こちらは弦楽オーケストラと、モンゴルの民族楽器馬頭琴を収録したライブラリ。凍てつくようなイメージとのことで、サステイン系やドライなストリングスもしっかり入っています。バルトークピチカート等、地味に貴重なアーティキュレーションも入っています。
こちらで詳しく解説しています。
評価
オーケストラ風のサウンドを作りたい人にとってはかなり優先度の高いオーケストラ音源だと思います。The Orchestra Complete 3へのヴァージョンアップによって木管楽器や金物系のパーカッションも対応し、オーケストレーションのボイシングや楽器ごとの独立したより自由の効くフレーズづくりにまで足を踏み込めるようになったのは革新的だと思います。
史上最大のアップデートというにふさわしいアップデートなのでThe Orchestra Complete 1, 2ユーザーのアップグレードも十分視野に入る大きな刷新かと思われますね。

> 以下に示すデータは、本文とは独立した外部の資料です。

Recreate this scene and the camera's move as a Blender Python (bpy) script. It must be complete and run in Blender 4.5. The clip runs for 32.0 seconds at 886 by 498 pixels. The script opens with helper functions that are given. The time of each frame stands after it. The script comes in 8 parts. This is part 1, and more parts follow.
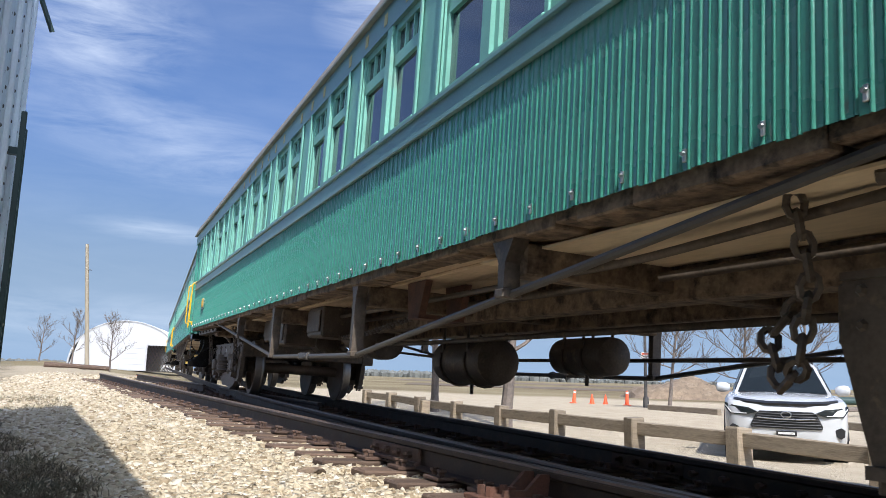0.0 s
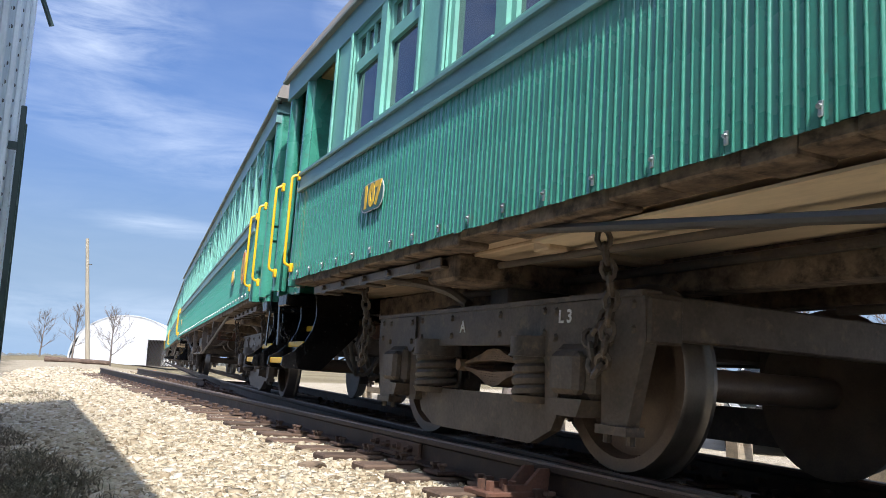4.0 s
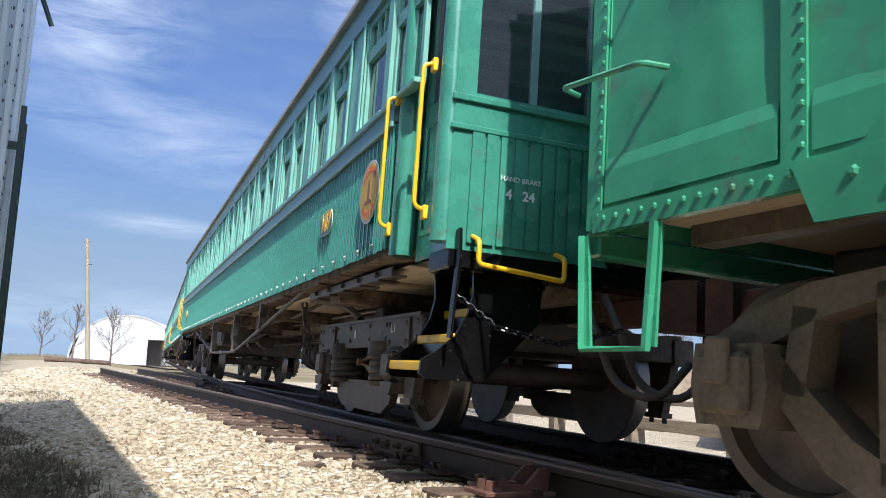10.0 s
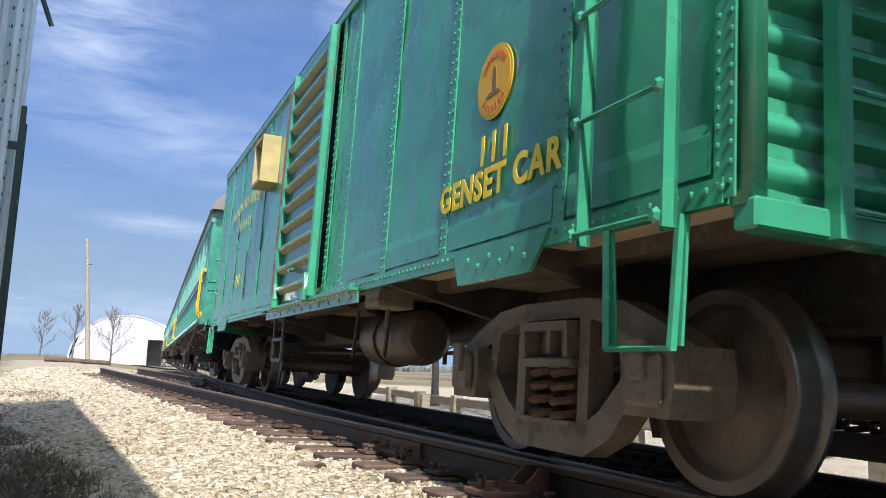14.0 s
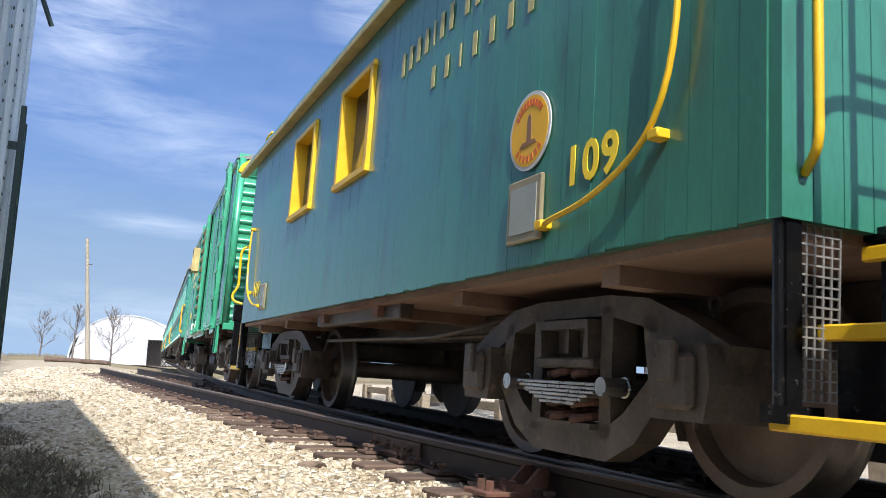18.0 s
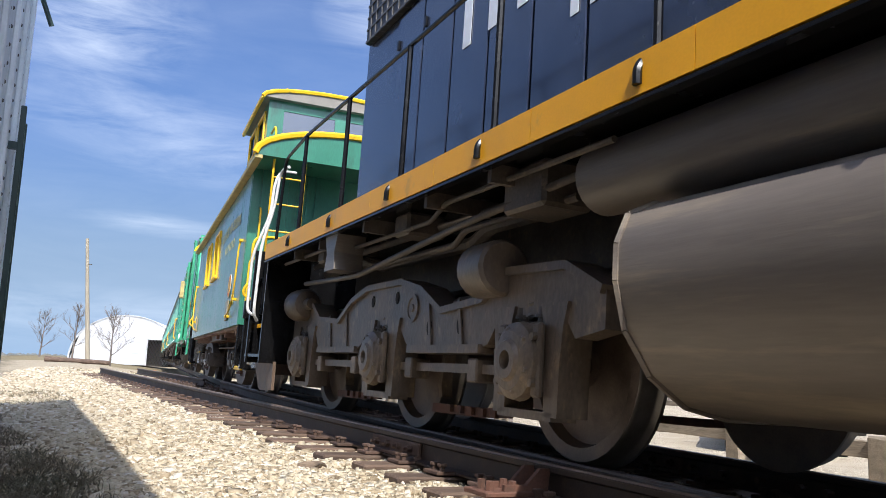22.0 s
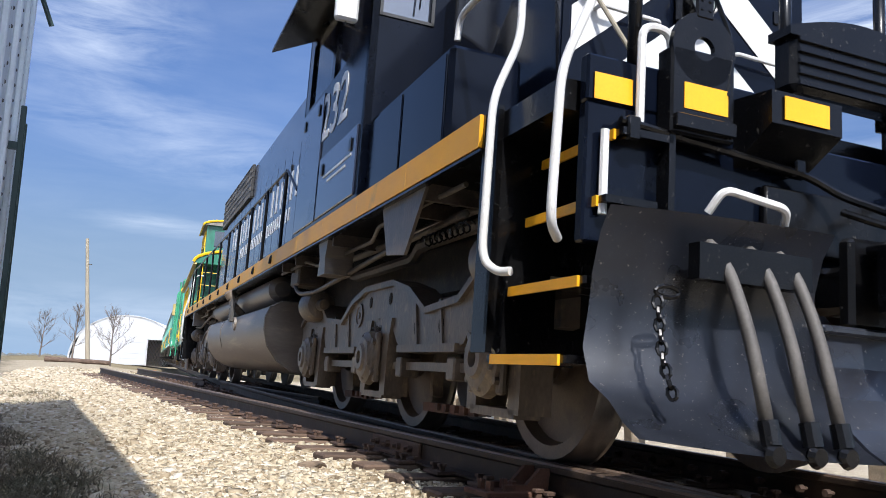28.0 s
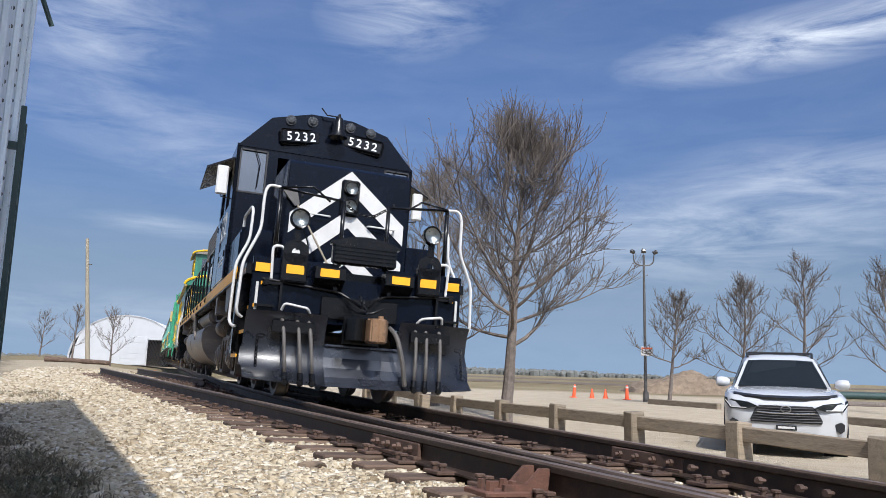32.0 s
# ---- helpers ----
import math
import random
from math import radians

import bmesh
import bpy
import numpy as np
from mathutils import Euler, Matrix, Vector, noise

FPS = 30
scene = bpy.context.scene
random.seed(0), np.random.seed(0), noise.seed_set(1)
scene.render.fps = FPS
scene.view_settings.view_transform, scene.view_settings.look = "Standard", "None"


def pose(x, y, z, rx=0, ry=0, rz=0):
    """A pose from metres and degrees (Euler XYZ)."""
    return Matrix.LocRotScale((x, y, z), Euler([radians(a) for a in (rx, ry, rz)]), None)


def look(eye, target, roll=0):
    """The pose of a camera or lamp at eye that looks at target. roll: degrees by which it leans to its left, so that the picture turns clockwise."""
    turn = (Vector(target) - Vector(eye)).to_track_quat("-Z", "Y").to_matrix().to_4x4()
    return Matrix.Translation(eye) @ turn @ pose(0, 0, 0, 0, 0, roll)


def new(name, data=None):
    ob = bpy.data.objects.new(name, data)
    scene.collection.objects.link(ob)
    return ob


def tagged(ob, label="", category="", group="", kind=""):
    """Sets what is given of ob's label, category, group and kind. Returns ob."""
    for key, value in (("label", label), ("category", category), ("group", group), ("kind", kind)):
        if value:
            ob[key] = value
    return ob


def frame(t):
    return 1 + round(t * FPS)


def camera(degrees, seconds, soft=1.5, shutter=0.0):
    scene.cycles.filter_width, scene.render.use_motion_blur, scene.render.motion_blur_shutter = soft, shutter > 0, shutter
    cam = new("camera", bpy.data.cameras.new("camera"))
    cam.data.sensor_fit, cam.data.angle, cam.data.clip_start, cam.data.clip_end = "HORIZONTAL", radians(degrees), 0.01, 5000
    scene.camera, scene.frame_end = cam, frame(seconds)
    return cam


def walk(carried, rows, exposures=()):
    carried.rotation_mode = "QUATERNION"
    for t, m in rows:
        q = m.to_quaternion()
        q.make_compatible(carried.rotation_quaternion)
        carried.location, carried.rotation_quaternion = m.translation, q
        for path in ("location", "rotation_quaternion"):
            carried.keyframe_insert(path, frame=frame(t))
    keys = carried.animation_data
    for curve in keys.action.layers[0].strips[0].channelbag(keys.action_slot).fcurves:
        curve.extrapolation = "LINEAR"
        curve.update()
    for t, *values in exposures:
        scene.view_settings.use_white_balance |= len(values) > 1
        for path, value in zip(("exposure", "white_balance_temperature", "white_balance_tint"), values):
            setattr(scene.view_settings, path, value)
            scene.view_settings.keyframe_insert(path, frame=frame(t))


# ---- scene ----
# Track plan: metres, z up, rail tops near z = 0, camera foot at the origin.
EYE = Vector((0, 0, 0.40))
PITCH, ROLL = 8.70, 1.85
cam = camera(58.1, 32.0, soft=0.8, shutter=0.05)


def aim(pitch, roll):
    p = radians(pitch)
    return look(EYE, EYE + Vector((0, math.cos(p), math.sin(p))), roll)


walk(cam, [(0.0, aim(PITCH + 0.39, ROLL)), (0.5, aim(PITCH + 0.07, ROLL)), (1.0, aim(PITCH, ROLL)), (32.0, aim(PITCH, ROLL))],
     [(0.0, 1.08), (1.5, 1.26), (14.0, 1.18), (18.0, 1.26), (24.5, 1.20), (27.3, 1.24), (28.3, 1.04), (29.5, 0.84), (32.0, 0.76)])

# The curved track is canted: its plane against the level ground.
PLANE = aim(PITCH, ROLL) @ aim(9.105, 3.874).inverted()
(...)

また、木管楽器やパーカッションまで用意されているので、音色の幅も広く、通常オーケストレーションをするとかなりの時間がかかるものが、すぐにできてしまうのは便利ですね。ポピュラー音楽的なスコアを作成するのには強力なツールとなるでしょう。もちろんフレーズの幅が広がったとはいえシーケンスに依存しているので、ジャズ由来のボイシングではなく、クラシック的な独立したパートのライティングに全て対応できるものではありませんが、部分的に使うという選択肢をとることで大幅にワークフローを効率化することもできるかと思います。特にボイシングの配置を簡単にカスタマイズできるようになったことや、入力した和音の構成音からアルペジオが自在に作れるようになったのはかなり画期的ですね。アルペジエーターが絶対的なピッチではなく、コードの並び順(トップ、セカンド等)をあえて参照することでノンコードトーンは鳴らすことができませんが、わずらわしさを排除しており大変合理的です。また、3パターン用意できるので、大分本格的なアレンジが作れてしまうのは流石といったことですね。また、細かく作ろうと思えば、MIDIエクスポート機能によってフレーズに手を加えられるので作りこみたい人のニーズ対しても応えてくれます。ソロ楽器は新機能として独自の自動アーティキュレーション切り替えによって自然でリアルなフレージングが細かい微調整なしにできるようになったので一層便利になりました。純粋なサンプル数でいえば、他の音源の方が多いものはありますが、用途によってそれらとはすみわけされているように感じられ、作曲家第一主義的なオーケストレーションの柔軟性と無駄のない効率的に設計されているオーケストラライブラリとして申し分なく、十分評価できるはずです。
また、The Orchestraや HORNS OF HELL等各種The OrchestraシリーズからThe Orchestra Completeへとクロスグレード価格で入手できるルートが用意されているのも良心的ですね。